**Supplied information:**
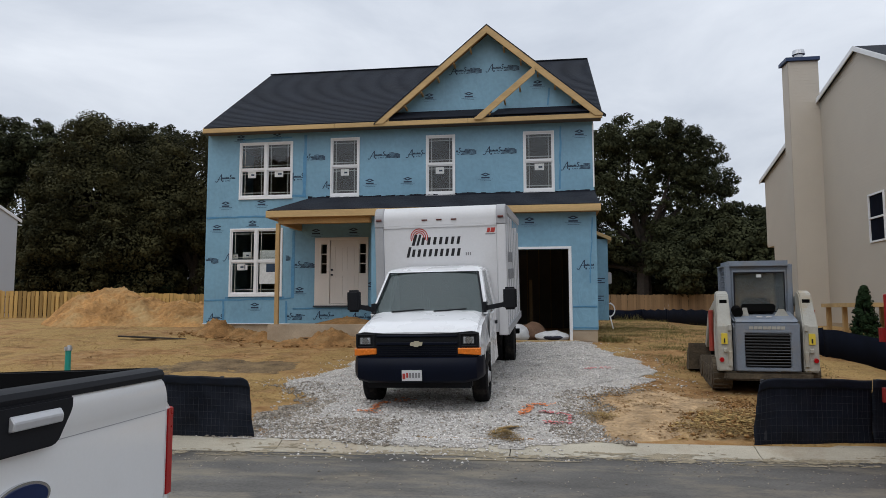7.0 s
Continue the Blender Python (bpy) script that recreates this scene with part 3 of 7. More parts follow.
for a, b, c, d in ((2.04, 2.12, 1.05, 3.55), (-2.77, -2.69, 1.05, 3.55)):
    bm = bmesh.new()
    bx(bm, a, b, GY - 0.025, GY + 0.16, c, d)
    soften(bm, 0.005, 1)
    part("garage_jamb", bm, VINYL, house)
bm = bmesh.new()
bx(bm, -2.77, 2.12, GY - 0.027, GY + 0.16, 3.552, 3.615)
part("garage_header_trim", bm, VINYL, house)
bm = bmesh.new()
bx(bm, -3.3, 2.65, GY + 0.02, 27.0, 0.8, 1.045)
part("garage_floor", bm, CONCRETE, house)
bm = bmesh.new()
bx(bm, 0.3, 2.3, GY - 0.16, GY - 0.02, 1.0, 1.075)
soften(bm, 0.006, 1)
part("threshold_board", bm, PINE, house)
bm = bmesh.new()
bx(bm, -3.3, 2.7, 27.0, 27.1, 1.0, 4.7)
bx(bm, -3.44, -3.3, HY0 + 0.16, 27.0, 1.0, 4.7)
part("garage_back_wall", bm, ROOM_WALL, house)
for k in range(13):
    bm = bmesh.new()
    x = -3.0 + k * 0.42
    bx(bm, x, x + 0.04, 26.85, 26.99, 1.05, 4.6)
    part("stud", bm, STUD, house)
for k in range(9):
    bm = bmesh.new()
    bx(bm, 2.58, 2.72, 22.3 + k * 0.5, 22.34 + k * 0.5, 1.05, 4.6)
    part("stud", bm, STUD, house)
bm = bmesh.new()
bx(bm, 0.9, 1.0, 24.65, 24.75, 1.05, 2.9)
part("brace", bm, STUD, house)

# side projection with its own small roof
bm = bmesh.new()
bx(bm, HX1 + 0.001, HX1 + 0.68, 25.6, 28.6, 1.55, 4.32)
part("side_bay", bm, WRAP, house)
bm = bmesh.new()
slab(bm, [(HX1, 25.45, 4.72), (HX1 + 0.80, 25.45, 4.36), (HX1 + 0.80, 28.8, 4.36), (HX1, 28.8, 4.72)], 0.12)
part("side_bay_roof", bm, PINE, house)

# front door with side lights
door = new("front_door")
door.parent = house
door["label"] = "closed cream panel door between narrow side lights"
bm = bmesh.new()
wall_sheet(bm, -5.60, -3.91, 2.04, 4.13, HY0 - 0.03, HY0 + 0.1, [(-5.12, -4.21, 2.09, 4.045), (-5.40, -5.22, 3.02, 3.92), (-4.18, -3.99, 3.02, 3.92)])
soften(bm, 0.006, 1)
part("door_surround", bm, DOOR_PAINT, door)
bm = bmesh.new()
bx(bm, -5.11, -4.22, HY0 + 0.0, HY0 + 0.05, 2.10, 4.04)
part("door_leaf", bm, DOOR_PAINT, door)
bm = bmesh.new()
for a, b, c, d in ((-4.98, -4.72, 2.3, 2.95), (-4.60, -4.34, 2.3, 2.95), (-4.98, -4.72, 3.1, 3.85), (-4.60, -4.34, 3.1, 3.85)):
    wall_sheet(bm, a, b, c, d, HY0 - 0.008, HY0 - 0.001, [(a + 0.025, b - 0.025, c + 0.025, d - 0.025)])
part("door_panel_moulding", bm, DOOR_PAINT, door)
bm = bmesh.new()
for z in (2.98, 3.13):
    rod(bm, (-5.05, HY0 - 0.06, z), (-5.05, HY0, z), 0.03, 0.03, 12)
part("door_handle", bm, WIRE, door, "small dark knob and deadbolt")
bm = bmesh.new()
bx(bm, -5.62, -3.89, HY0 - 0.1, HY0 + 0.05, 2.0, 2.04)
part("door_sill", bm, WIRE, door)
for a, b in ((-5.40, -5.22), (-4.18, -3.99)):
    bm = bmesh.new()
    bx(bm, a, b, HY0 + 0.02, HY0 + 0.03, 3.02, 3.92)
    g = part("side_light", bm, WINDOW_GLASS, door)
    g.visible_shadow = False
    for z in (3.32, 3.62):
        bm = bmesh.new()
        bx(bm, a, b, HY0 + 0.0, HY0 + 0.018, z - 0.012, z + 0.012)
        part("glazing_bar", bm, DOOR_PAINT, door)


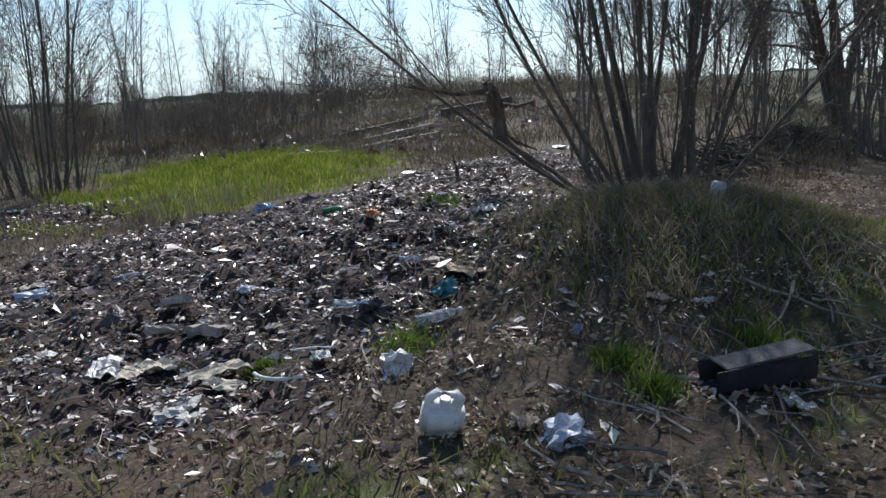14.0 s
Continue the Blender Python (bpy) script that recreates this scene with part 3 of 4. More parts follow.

**Directions for this task:**
Output a faithful copy of the data, with each picture left out.

**Finished answer:**
7.0 s
Continue the Blender Python (bpy) script that recreates this scene with part 3 of 7. More parts follow.
for a, b, c, d in ((2.04, 2.12, 1.05, 3.55), (-2.77, -2.69, 1.05, 3.55)):
    bm = bmesh.new()
    bx(bm, a, b, GY - 0.025, GY + 0.16, c, d)
    soften(bm, 0.005, 1)
    part("garage_jamb", bm, VINYL, house)
bm = bmesh.new()
bx(bm, -2.77, 2.12, GY - 0.027, GY + 0.16, 3.552, 3.615)
part("garage_header_trim", bm, VINYL, house)
bm = bmesh.new()
bx(bm, -3.3, 2.65, GY + 0.02, 27.0, 0.8, 1.045)
part("garage_floor", bm, CONCRETE, house)
bm = bmesh.new()
bx(bm, 0.3, 2.3, GY - 0.16, GY - 0.02, 1.0, 1.075)
soften(bm, 0.006, 1)
part("threshold_board", bm, PINE, house)
bm = bmesh.new()
bx(bm, -3.3, 2.7, 27.0, 27.1, 1.0, 4.7)
bx(bm, -3.44, -3.3, HY0 + 0.16, 27.0, 1.0, 4.7)
part("garage_back_wall", bm, ROOM_WALL, house)
for k in range(13):
    bm = bmesh.new()
    x = -3.0 + k * 0.42
    bx(bm, x, x + 0.04, 26.85, 26.99, 1.05, 4.6)
    part("stud", bm, STUD, house)
for k in range(9):
    bm = bmesh.new()
    bx(bm, 2.58, 2.72, 22.3 + k * 0.5, 22.34 + k * 0.5, 1.05, 4.6)
    part("stud", bm, STUD, house)
bm = bmesh.new()
bx(bm, 0.9, 1.0, 24.65, 24.75, 1.05, 2.9)
part("brace", bm, STUD, house)

# side projection with its own small roof
bm = bmesh.new()
bx(bm, HX1 + 0.001, HX1 + 0.68, 25.6, 28.6, 1.55, 4.32)
part("side_bay", bm, WRAP, house)
bm = bmesh.new()
slab(bm, [(HX1, 25.45, 4.72), (HX1 + 0.80, 25.45, 4.36), (HX1 + 0.80, 28.8, 4.36), (HX1, 28.8, 4.72)], 0.12)
part("side_bay_roof", bm, PINE, house)

# front door with side lights
door = new("front_door")
door.parent = house
door["label"] = "closed cream panel door between narrow side lights"
bm = bmesh.new()
wall_sheet(bm, -5.60, -3.91, 2.04, 4.13, HY0 - 0.03, HY0 + 0.1, [(-5.12, -4.21, 2.09, 4.045), (-5.40, -5.22, 3.02, 3.92), (-4.18, -3.99, 3.02, 3.92)])
soften(bm, 0.006, 1)
part("door_surround", bm, DOOR_PAINT, door)
bm = bmesh.new()
bx(bm, -5.11, -4.22, HY0 + 0.0, HY0 + 0.05, 2.10, 4.04)
part("door_leaf", bm, DOOR_PAINT, door)
bm = bmesh.new()
for a, b, c, d in ((-4.98, -4.72, 2.3, 2.95), (-4.60, -4.34, 2.3, 2.95), (-4.98, -4.72, 3.1, 3.85), (-4.60, -4.34, 3.1, 3.85)):
    wall_sheet(bm, a, b, c, d, HY0 - 0.008, HY0 - 0.001, [(a + 0.025, b - 0.025, c + 0.025, d - 0.025)])
part("door_panel_moulding", bm, DOOR_PAINT, door)
bm = bmesh.new()
for z in (2.98, 3.13):
    rod(bm, (-5.05, HY0 - 0.06, z), (-5.05, HY0, z), 0.03, 0.03, 12)
part("door_handle", bm, WIRE, door, "small dark knob and deadbolt")
bm = bmesh.new()
bx(bm, -5.62, -3.89, HY0 - 0.1, HY0 + 0.05, 2.0, 2.04)
part("door_sill", bm, WIRE, door)
for a, b in ((-5.40, -5.22), (-4.18, -3.99)):
    bm = bmesh.new()
    bx(bm, a, b, HY0 + 0.02, HY0 + 0.03, 3.02, 3.92)
    g = part("side_light", bm, WINDOW_GLASS, door)
    g.visible_shadow = False
    for z in (3.32, 3.62):
        bm = bmesh.new()
        bx(bm, a, b, HY0 + 0.0, HY0 + 0.018, z - 0.012, z + 0.012)
        part("glazing_bar", bm, DOOR_PAINT, door)


14.0 s
Continue the Blender Python (bpy) script that recreates this scene with part 3 of 4. More parts follow.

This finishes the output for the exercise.